KEY POINTS:
One thing all couples forget to ask each other when they fall in love is what kind of traveller they are.
It doesn't seem significant in the early days of romance, passion and hot sex but then you find yourself on the honeymoon, standing on a street corner in Paris hurling guide books at each other's heads, introducing French swear words unknown by Parisians.
Then one of you storms off to the airport to go home heartbroken and the other ends up in Lyon.
Nothing else has the power to disintegrate relationships like overseas travel because it offers challenges worthy of a reality TV show.
It involves problem solving, time keeping, reading maps, eating strange food, getting strangely ill, coping with another language, swollen ankles and close confinement. The couples who survive the travel test usually group into one of two combinations.
There are those who continue domestic combat on an international battleground, thus supplying an endless stream of street theatre, and those who subtly adjust their relationship to survive.
In our case it's not so subtle. I just become a completely different person who lacks any ability to make a decision, read simple instructions or fill out my immigration form. I call my travel brain Betsy, as in Heavens to Betsy! Such is the surprise and shock you would have should you run into me at an Italian food market.

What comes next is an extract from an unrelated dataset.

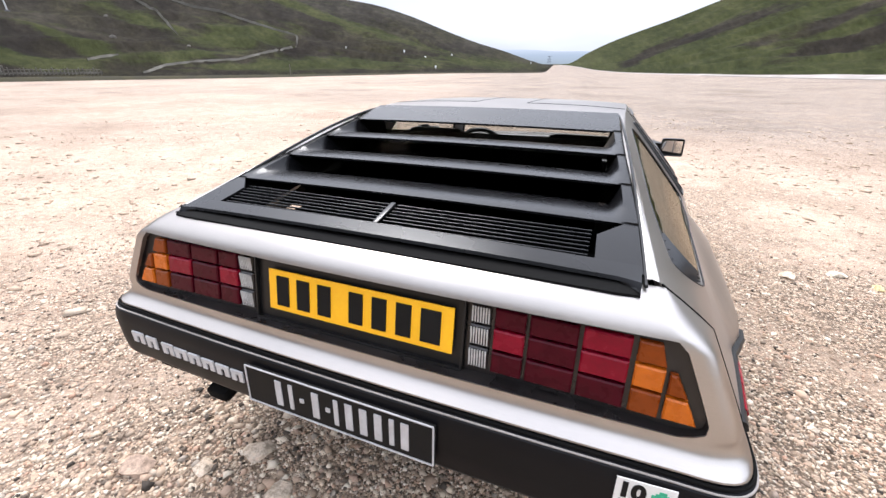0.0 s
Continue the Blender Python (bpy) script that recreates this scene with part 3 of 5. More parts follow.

I become a follower not a leader, submissive not dominant, compliant not complaining.
As I step into my comfy plane pants and pop the sleeping pills into my hand luggage, I reach into my hard drive and disconnect the program called Bossy Bitch.
It's a substantial program which makes up much of my personality, so there's a fair bit of stumbling around for a few hours as I re-orientate, but it's an absolute must, if I am to enjoy and survive travelling with my husband, whose travel brain is Roy - after Coro Street's Roy Cropper.
He is the ideal tourist who researches, catalogues, files and ticks more boxes than anyone knew existed. He constructs pages of itineraries from the world's largest personal library of guide books, and insists on being two hours earlier than the three hours required before the flight leaves. He has made an art out of turning a simple holiday into a Master's thesis.
And once there, why stop at five ancient churches, art museums and fine examples of gothic architecture in a day when you can do 10? Why take transport when you can walk 10km and soak up the culture? Why have a quiet night in recovering from long flights when there's a Parisian bistro especially built to serve us frites?
I follow, suppliant and eager. Which all works famously until we hit Italy. Italy is Betsy's kind of place because no train or bus departs on time, in the right direction or from the stated platform.
To me, this is all part of the big adventure and I've sat for hours in tiny villages in the middle of Italy waiting for the train to take me back where I started from. I love it.
"It's just so Italian," I try to tell Roy, who fumes and comes over all Germanic, demanding to know why such an ancient culture can never get a train to do what it is supposed to do. I sip my espresso, munch on my proscuitto and let him blow. It's the closest we get to a fight when we travel and Bossy Bitch loves hearing about it when I get home.
Some feminist thinkers may be surprised that I am so happy to submit all power to my spouse, doing a good impression of Dame Thea Muldoon but the first time I did it I realised it was nice taking a holiday from me.
It's not easy keeping Bossy Bitch happy and she is always relieved to have time off to slop around home thinking up schemes of domination and power play in my absence. And my husband can't believe his luck.
He thought he'd get his reward in heaven for living with me, but he gets it once every few years when we travel to anywhere but Italy.